Dozens demonstrate outside 'Chinese police station' in NYC over alleged spying
New York: A large number of people demonstrated outside a Chinatown building in New York, housing a foreign police station that is accused of harassing and spying on Chinese nationals in the city, media reports said.
More than 60 protestors gathered Saturday morning outside 107 East Broadway where the ChangLe Association Inc, a non-profit, owns and operates a “service station” above a noodle shop where security experts say operatives conduct surveillance against dissidents in the Chinese community, reports New York Post.
“It’s a very serious problem in the Chinese community,” said Toni Cai, one of the protestors. Cai is a pro-democracy activist imprisoned by the Chinese Communist Party twice in China for promoting free speech. He immigrated to the US in 2000, he told The Post.
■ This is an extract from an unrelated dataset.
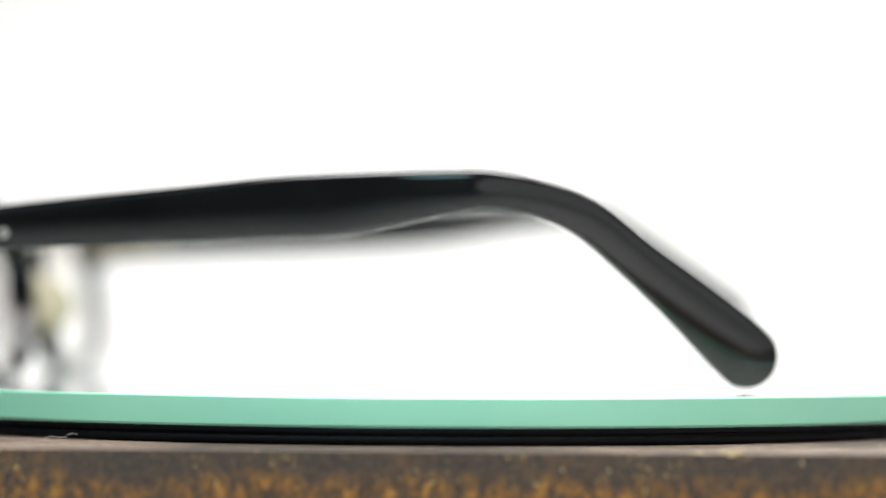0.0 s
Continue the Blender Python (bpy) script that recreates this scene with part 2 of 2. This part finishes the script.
disc = tagged(new("glass_disc"), "round clear glass disc with a pale green polished edge", "glass disc")
for nm, z in (("top_face", 0.0), ("bottom_face", -GLASS_T)):
    bm = bmesh.new()
    r3 = R - (0.00015 if z == 0.0 else 0.0003)
    inner = [bm.verts.new((r3 * math.cos(2 * math.pi * i / 240), r3 * math.sin(2 * math.pi * i / 240), z)) for i in range(240)]
    f = bm.faces.new(inner if z == 0.0 else inner[::-1])
    me = bpy.data.meshes.new(nm)
    bm.to_mesh(me)
    bm.free()
    me.materials.append(GLASS)
    face = new(nm, me)
    face.parent = disc
    face.visible_shadow = False
bm = bmesh.new()
n = 720
prof = [(R - 0.0003, -GLASS_T), (R, -GLASS_T + 0.0003), (R, -GLASS_T + 0.0004), (R, -0.00016), (R - 0.00004, -0.00012), (R - 0.00015, 0.0)]
rows = [[bm.verts.new((r * math.cos(2 * math.pi * i / n), r * math.sin(2 * math.pi * i / n), z)) for i in range(n)] for r, z in prof]
for lo, hi in zip(rows, rows[1:]):
    for i in range(n):
        bm.faces.new((lo[i], lo[(i + 1) % n], hi[(i + 1) % n], hi[i]))
part("polished_edge", bm, GLASS_EDGE, disc, "pale green polished glass edge", smooth=False)

# ---- the glasses: x across the front, y from the temple tips to the front ----
CX = 6.50           # the front's middle, in millimetres from the axis
glasses = tagged(new("eyeglasses"), "black acetate eyeglasses with clear lenses on a glass disc", "eyeglasses")


def front_y(u, z=22.0):
    """The bow and tilt of the front, at u millimetres from its middle and the height z."""
    bow = 2.2 * (min(abs(u), 55.0) / 55.0) ** 2 - 0.11 * max(0.0, abs(u) - 55.0)
    return 70.2 - bow - 0.155 * (22.0 - z)


EYE_SHAPE = [(7.8, 18.4), (10.3, 22.5), (18.5, 25.9), (30.8, 27.1), (42.5, 26.1), (46.6, 24.9), (48.6, 23.7), (49.6, 22.8), (50.1, 22.1), (50.5, 21.4), (50.9, 20.6), (51.2, 19.7),
             (51.4, 19.1), (51.5, 18.5), (51.6, 17.8), (51.6, 16.6), (51.4, 13.4), (50.6, 9.2), (44.9, 3.4), (29.8, 1.35), (17.1, 3.3), (10.7, 10.3)]
RIM_EDGE = [(4.2, 18.0), (7.6, 24.0), (17.6, 28.3), (30.8, 29.4), (44.0, 28.7), (52.5, 27.0), (59.0, 25.85), (62.2, 25.5), (62.75, 25.2), (63.0, 24.6), (63.0, 22.2), (63.0, 19.9),
            (62.8, 19.3), (62.2, 18.95), (58.4, 18.7), (56.4, 17.8), (55.2, 14.6), (54.2, 8.2), (46.4, 1.9), (29.8, 0.02), (16.2, 1.5), (8.2, 9.3)]


def plate_section(w, half, r):
    """A bar's section with round corners: pairs (0 to w from the lens outwards, -half to half in depth)."""
    out = []
    for cx, cd, a0 in ((w - r, half - r, 0), (r, half - r, 90), (r, r - half, 180), (w - r, r - half, 270)):
        out += [(cx + r * math.cos(math.radians(a0 + k * 18)), cd + r * math.sin(math.radians(a0 + k * 18))) for k in range(6)]
    # support points close to each end of the flat sides
    full = []
    for i, p in enumerate(out):
        full.append(p)
        if i % 6 == 5:
            q = out[(i + 1) % len(out)]
            full += [(p[0] + (q[0] - p[0]) * f, p[1] + (q[1] - p[1]) * f) for f in (0.06, 0.5, 0.94)]
    return full


def rim_rings(side, half_depth=1.95):
    n = 220
    eye = spline(EYE_SHAPE, n, True)
    edge = spline(RIM_EDGE, n, True)
    k = len(RIM_EDGE)
    # the end piece has straight sides: no swing of the curve past its corners
    for i in range(n):
        q = i / n * k
        j = int(q)
        if 6 <= j <= 12:
            edge[i] = np.array(RIM_EDGE[j]) * (j + 1 - q) + np.array(RIM_EDGE[j + 1]) * (q - j)
    rings = []
    for p, e in zip(eye, edge):
        w = float(np.hypot(*(e - p)))
        out = (e - p) / w
        ring = []
        for a, d in plate_section(w, half_depth, min(0.4 + 0.75 * min(1.0, max(0.0, (57.5 - e[0]) / 3.0)), 0.42 * w)):
            q = p + out * a
            deep = 1.0 + (0.8 * min(1.0, max(0.0, (17.7 - q[0]) / 8.0)) if d < 0 else 0.0)
            ring.append(((CX + side * q[0]) * MM, (front_y(q[0], q[1]) + d * deep) * MM, max(q[1], 0.02) * MM))
        rings.append(ring)
    return rings


for side in (-1, 1):
    bm = bmesh.new()
    loft(bm, rim_rings(side), closed=True)
    part("rim", bm, ACETATE, glasses, "glossy black acetate rim with a flat end piece")
st = spline([(-9.8, 21.4, 1.8), (-5.6, 20.2, 2.7), (0, 20.3, 2.2), (5.6, 20.2, 2.7), (9.8, 21.4, 1.8)], 25)
bm = bmesh.new()
loft(bm, [[((CX + u) * MM, (front_y(u) - 0.5 + a * 2.7) * MM, (z + c * hh) * MM) for a, c in section(20, 3.6)] for u, z, hh in st])
part("bridge", bm, ACETATE, glasses, "glossy black acetate bridge")

for side in (-1, 1):
    eye = spline(EYE_SHAPE, 72, True)
    mid = np.array((30.1, 15.0))
    bm = bmesh.new()
    faces = []
    for depth, bulge in ((0.55, 1.0), (-0.55, 1.0)):
        rings = []
        for k in (1.01, 0.8, 0.5, 0.2):
            rings.append([bm.verts.new(((CX + side * q[0]) * MM, (front_y(q[0], q[1]) + depth + bulge * (1 - k * k) * 0.9) * MM, q[1] * MM)) for q in mid + (eye - mid) * k])
        for a, c in zip(rings, rings[1:]):
            for i in range(72):
                bm.faces.new((a[i], a[(i + 1) % 72], c[(i + 1) % 72], c[i]))
        bm.faces.new(rings[-1])
        faces.append(rings[0])
    for i in range(72):
        bm.faces.new((faces[0][i], faces[0][(i + 1) % 72], faces[1][(i + 1) % 72], faces[1][i]))
    part("lens", bm, LENS, glasses, "clear lens")

# nose pads behind the nose side of each rim
for side in (-1, 1):
    st = spline([(5.5, 67.5, 18.0, 0.3, 0.6), (5.7, 66.2, 16.2, 0.9, 1.9), (6.4, 64.6, 12.8, 1.1, 3.0), (7.9, 64.9, 9.2, 1.0, 2.6), (9.4, 66.6, 6.6, 0.3, 0.7)], 14)
    bm = bmesh.new()
    loft(bm, [[((CX + side * (u + a * hu)) * MM, (y + c * hy) * MM, z * MM) for a, c in section(16, 2.2)] for u, y, z, hu, hy in st])
    part("nose_pad", bm, PAD, glasses, "cream translucent nose pad")


def temple_section(half, h, corner, bow, ease):
    """A bar's section, half wide and h high, with eased corners and sides that bulge by bow."""
    r = min(corner, 0.78 * half, 0.78 * h)
    b = min(bow, 0.3 * half)
    w, t = half - b, h - 0.15 * b
    pts = []
    for sa, sc in ((1, 1), (-1, 1), (-1, -1), (1, -1)):
        arc = [(w - r + r * math.cos(k * math.pi / 16) ** ease, t - r + r * math.sin(k * math.pi / 16) ** ease) for k in range(9)]
        arc = [(sa * p, sc * q) for p, q in arc]
        if sa * sc < 0:
            arc.reverse()
        pts += arc
        # the side that follows this corner
        p, q = arc[-1]
        if sa == sc:
            pts += [(p * (1 - 2 * k / 7), q) for k in range(1, 7)]
        else:
            pts += [(p, q * (1 - 2 * k / 9)) for k in range(1, 9)]
    return [(p + (1 if p > 0 else -1) * b * max(0.0, 1 - (q / h) ** 2) * min(1.0, abs(p) / w), q + (1 if q > 0 else -1) * 0.15 * b * max(0.0, 1 - (p / half) ** 2) * min(1.0, abs(q) / t)) for p, q in pts]


def temple(side, stations, tip_radius, plan, lean):
    """stations: y, z of the centre line and the depth across it; it ends in a round tip. plan: y and the distance from the middle."""
    py, pu = zip(*plan)

    def off(y):
        return np.interp(y, py, pu)

    line = spline(stations, 70)
    rings = []
    rows = [(y, z, d / 2, 1.0) for y, z, d in line]
    ty, tz, td = line[-1] - line[-3]
    n = math.hypot(ty, tz)
    ty, tz = ty / n, tz / n
    for k in range(1, 10):
        a = math.pi / 2 * k / 9.3
        rows.append((line[-1][0] + ty * tip_radius * math.sin(a), line[-1][1] + tz * tip_radius * math.sin(a), line[-1][2] / 2 * math.cos(a), max(math.cos(a), 0.0) ** 0.6))
    smooth_off = [np.mean([off(y + e) for e in np.linspace(-5, 5, 9)]) for y, _, _, _ in rows]
    for i, (y, z, h, th) in enumerate(rows):
        j, k = max(i - 1, 0), min(i + 1, len(rows) - 1)
        dy, dz = rows[k][0] - rows[j][0], rows[k][1] - rows[j][1]
        n = math.hypot(dy, dz)
        dy, dz = dy / n, dz / n
        tail = min(1.0, max(0.0, (-8 - y) / 30))
        half = (1.95 - 0.3 * tail) * th
        up = (-dz, dy) if dy > 0 else (dz, -dy)
        roll = 0.012 + (lean - 0.012) * min(1.0, max(0.0, (-12 - y) / 25))
        cr, sr = math.cos(roll), math.sin(roll)
        ring = []
        for a, c in temple_section(half, h, 0.75 - 0.1 * tail, 0.2 + 0.3 * tail, 1.3 - 0.3 * tail):
            across, rise = a * cr + c * sr, c * cr - a * sr
            ring.append(((CX + side * (smooth_off[i] + across)) * MM, (y + rise * up[0]) * MM, (z + rise * up[1]) * MM))
        rings.append(ring)
    bm = bmesh.new()
    loft(bm, rings)
    ob = part("temple", bm, ACETATE, glasses, "glossy black acetate temple with a bent tip")
    # two rivet heads on the outer face
    for y in (59.2, 61.25):
        bm = bmesh.new()
        u = off(y) + 2.0
        prof = [(0.78, -0.3), (0.78, 0.03), (0.68, 0.07), (0.36, 0.08 if y > 60 else 0.0), (0.1, 0.09 if y > 60 else -0.12)]
        loft(bm, [[((CX + side * (u + h - 0.19 * r * math.cos(2 * math.pi * i / 20))) * MM, (y + r * math.cos(2 * math.pi * i / 20)) * MM, (22.35 + r * math.sin(2 * math.pi * i / 20)) * MM) for i in range(20)] for r, h in prof])
        part("rivet", bm, SILVER, ob, "round silver rivet head")
    # hinge on the inner side of the joint
    bm = bmesh.new()
    for z in (20.6, 22.3, 24.0):
        res = bmesh.ops.create_cone(bm, cap_ends=True, segments=20, radius1=1.3 * MM, radius2=1.3 * MM, depth=1.6 * MM)
        for q in res["verts"]:
            q.co += Vector(((CX + side * 57.6) * MM, 64.6 * MM, z * MM))
    box(bm, ((CX + side * 59.6 - 0.7) * MM, 54 * MM, 20.8 * MM), ((CX + side * 59.6 + 0.7) * MM, 64.7 * MM, 24.0 * MM))
    box(bm, ((CX + side * 56.4 - 2.2) * MM, 64.6 * MM, 20.8 * MM), ((CX + side * 56.4 + 2.2) * MM, 66.3 * MM, 24.0 * MM))
    part("hinge", bm, BRASS, ob, "dull brass barrel hinge", smooth=False)
    return ob


HINGE_PLAN = [(60, 62.0), (70, 60.4)]
temple_b = temple(1, [(67.0, 22.2, 6.6), (59.9, 23.18, 6.62), (46.3, 24.17, 7.35), (30.5, 25.16, 8.12), (14.8, 26.2, 8.74), (7.1, 26.78, 8.54), (-0.7, 27.42, 7.61), (-8.3, 28.29, 6.53),
                      (-14.8, 28.8, 5.85), (-20.5, 29.05, 5.5), (-26.9, 27.7, 5.7), (-34.1, 22.9, 6.3), (-41.0, 17.3, 7.7), (-46.5, 12.6, 8.95), (-49.8, 10.0, 9.1)], 4.5,
                  [(-60, 59.0), (-50, 63.2), (-35, 69.9), (-22, 76.3), (-12, 76.9), (10, 73.4), (30, 69.0)] + HINGE_PLAN, 0.1)
temple(-1, [(67.0, 22.1, 6.55), (59.7, 23.14, 6.57), (46.2, 24.13, 7.31), (30.4, 25.12, 8.1), (18.1, 25.95, 8.85), (9.3, 26.44, 8.85), (1.2, 27.31, 7.73), (-6.7, 28.22, 6.26),
            (-12.3, 28.45, 5.67), (-18.9, 27.31, 5.38), (-25.5, 24.68, 5.86), (-33.2, 18.49, 6.35), (-40.9, 12.11, 8.0), (-46.0, 7.5, 9.17), (-48.7, 4.95, 9.27)], 4.6,
       [(-60, 57.1), (-49, 61.7), (-30, 69.4), (-14, 74.8), (-4, 75.2), (10, 73.0), (30, 69.0)] + HINGE_PLAN, -0.1)

# dust on one temple's outer face
bm = bmesh.new()
for y, z, r in ((-9.6, 30.9, 0.09), (-13.5, 28.2, 0.12), (3.3, 28.2, 0.09), (10.4, 25.8, 0.08), (11.4, 28.7, 0.10), (11.2, 24.4, 0.08), (-3.2, 29.6, 0.06), (20.5, 27.1, 0.06), (31.0, 24.6, 0.07), (44.0, 25.8, 0.06)):
    u = np.interp(y, (-12, 10, 30, 60), (76.9, 73.4, 69.0, 62.0)) + 1.93
    res = bmesh.ops.create_icosphere(bm, subdivisions=1, radius=0.6 * r * MM)
    for q in res["verts"]:
        q.co = Vector(((CX + u) * MM + q.co.x * 0.5, y * MM + q.co.y * 1.3, z * MM + q.co.z))
tagged(part("dust", bm, LINT, temple_b, "tiny pale dust specks"), kind="stuff")

# a stray fibre beside the platter
bm = bmesh.new()
st = spline([(-53.3, -79, 0.06), (-52.4, -78.6, 0.4), (-51.0, -78, 0.25), (-50.4, -78, 0.32), (-49.9, -78.2, 0.66), (-49.4, -78.2, 0.82), (-48.8, -78, 0.66), (-48.1, -78, 0.7)], 40)
loft(bm, [[(x * MM, (y + 0.03 * math.cos(a)) * MM, BOARD_Z + (z + 0.03 * math.sin(a)) * MM) for a in (0, 1.57, 3.14, 4.71)] for x, y, z in st])
thing("lint_fibre", bm, LINT, "thin pale curled lint fibre on the board", "lint")


def motions():
    """The platter, the disc and the glasses turn together, clockwise from above."""
    rows = []
    for i in range(33):
        t = i * 0.5
        turn = 86.62 - 12.0 * t
        rows.append((t, pose(0, 0, 0, 0, 0, turn)))
    for ob in (platter, disc, glasses):
        walk(ob, rows)


motions()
“The CCP has coerced the Chinese community severely and has a large influence on them here in the state, through American and Asian-American politicians,” he said. “I am very worried, but I want to support the community leaders who are honest and openly against what the CCP is doing.”
Jing Zhang, founder and executive director of Women’s Rights in China, echoed the thought as she joined the protesters outside the Lower Manhattan building.
“People need to support each other,” Zhang told the newspaper “We all came here to be free.”
The Manhattan station is part of a web of more than 100 such law enforcement offices set up around the world by the People’s Republic of China, ostensibly to help Chinese nationals renew their government-issued identification and drivers’ licenses, the newspaper reported.